Insistimos en recordar porque las alianzas colectivas en defensa de la vida y de la Chiquitanía en su conjunto quedan opacadas y confundidas en medio de las caras múltiples de la violencia y la fascistización social.
A este ataque brutal al tejido de la vida nos estamos enfrentando. En la ciudad, lo percibimos cuando atravesamos con precariedad la epidemia de dengue y en los territorios, cuando se enfrentan las rápidas transformaciones impulsadas por el clúster soyero.
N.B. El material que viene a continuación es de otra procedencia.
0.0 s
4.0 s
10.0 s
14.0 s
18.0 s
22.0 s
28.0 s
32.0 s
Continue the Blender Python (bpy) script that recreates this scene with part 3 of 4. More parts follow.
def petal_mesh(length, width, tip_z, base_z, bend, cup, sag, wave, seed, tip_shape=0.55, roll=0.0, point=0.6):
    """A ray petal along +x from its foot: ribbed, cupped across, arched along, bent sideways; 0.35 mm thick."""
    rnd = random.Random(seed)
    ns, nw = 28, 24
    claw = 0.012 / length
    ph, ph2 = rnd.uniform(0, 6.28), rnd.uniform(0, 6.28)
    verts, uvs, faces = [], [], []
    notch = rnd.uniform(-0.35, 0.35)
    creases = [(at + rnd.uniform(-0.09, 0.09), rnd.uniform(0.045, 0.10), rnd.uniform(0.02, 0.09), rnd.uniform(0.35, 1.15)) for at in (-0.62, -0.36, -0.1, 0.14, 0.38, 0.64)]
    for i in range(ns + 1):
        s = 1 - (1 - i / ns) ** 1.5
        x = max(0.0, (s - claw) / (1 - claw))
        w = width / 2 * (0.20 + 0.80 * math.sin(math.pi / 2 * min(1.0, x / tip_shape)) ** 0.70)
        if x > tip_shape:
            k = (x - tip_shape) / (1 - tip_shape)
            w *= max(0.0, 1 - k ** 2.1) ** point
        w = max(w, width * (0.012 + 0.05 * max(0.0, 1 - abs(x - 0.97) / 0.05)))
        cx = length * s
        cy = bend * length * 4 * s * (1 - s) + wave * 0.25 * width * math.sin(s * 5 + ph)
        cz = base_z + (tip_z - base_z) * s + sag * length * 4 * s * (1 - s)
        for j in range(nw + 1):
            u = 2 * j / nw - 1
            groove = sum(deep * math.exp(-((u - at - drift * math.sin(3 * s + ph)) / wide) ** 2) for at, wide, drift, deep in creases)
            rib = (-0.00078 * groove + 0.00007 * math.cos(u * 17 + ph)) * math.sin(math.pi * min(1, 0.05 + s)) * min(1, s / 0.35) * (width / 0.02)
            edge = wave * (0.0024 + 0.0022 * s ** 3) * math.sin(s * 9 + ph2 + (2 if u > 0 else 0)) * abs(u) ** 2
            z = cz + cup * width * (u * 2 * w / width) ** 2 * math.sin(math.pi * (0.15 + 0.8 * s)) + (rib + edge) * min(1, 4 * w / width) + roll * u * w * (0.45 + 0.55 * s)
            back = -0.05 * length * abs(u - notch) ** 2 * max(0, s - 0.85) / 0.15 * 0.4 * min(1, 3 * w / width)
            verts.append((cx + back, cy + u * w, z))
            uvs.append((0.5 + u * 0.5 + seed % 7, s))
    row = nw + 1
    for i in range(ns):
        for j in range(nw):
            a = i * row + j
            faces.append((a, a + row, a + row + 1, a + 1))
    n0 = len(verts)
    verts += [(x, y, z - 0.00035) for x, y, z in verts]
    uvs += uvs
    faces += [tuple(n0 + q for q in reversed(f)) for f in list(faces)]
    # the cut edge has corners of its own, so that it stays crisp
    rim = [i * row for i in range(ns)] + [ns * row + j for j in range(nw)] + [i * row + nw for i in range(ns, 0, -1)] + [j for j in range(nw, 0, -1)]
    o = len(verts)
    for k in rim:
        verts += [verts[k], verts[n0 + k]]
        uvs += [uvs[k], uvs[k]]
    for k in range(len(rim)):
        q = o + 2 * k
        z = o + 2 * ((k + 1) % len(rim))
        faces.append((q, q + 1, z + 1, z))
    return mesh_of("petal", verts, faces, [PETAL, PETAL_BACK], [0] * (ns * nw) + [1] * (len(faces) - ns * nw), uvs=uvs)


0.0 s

Los silencios sobre estas problemáticas, la mínima infraestructura estatal para cuidar los bosques, así como la promulgación de leyes en beneficio de la agroindustria muestran también el curso y el lugar del gobierno central ante los incendios.
Es en el despojo de tierras y aguas donde se producen los acuerdos entre élite regional y el gobierno del Movimiento al Socialismo después de los enfrentamientos políticos más agudos entre ellos.
¿Qué hemos aprendido?
En este contexto, ha habido un aprendizaje político muy potente entre quienes han sufrido y resistido los incendios y el avance de la agroindustria en sus territorios y también entre quienes se han organizado para estallar las lógicas partidarias.
Son tramas de lucha y sostenimiento que están activas en medio de las amenazas y las crisis.
Hemos aprendido también que los fascismos avanzan como los monocultivos: arrasando con la complejidad social en el tejido de la vida.
Se expanden imponiendo un orden monoproductor disciplinario. Tal expansión obtura las formas organizativas y vínculos diversos que se despliegan en la compleja trama de la vida.
Tal cual vivimos la ocupación fascista en la ciuda. Los montes de la Chiquitanía están ahora cercados por el agronegocio de la soya y el sorgo, por la madera, la ganadería, la explotación petrolera, las minas clandestinas y el tráfico de tierras.
No vivimos en tiempos apaciguados. Ya está acabando mayo y los incendios forestales que vuelven entre junio y agosto están a la vuelta de la esquina. Una vez más nos tocará enfrentar la destrucción del tejido de la vida. Lo sabemos y lo recordamos.
Sabemos también, que las epidemias y crisis económicas son resistidas más allá de los conflictos políticos que acaban en acuerdos para que el proceso de destrucción siga avanzando.
Nos toca dimensionar cómo seguir haciendo juntxs cuando la complejidad de la vida es lo que continúa en riesgo.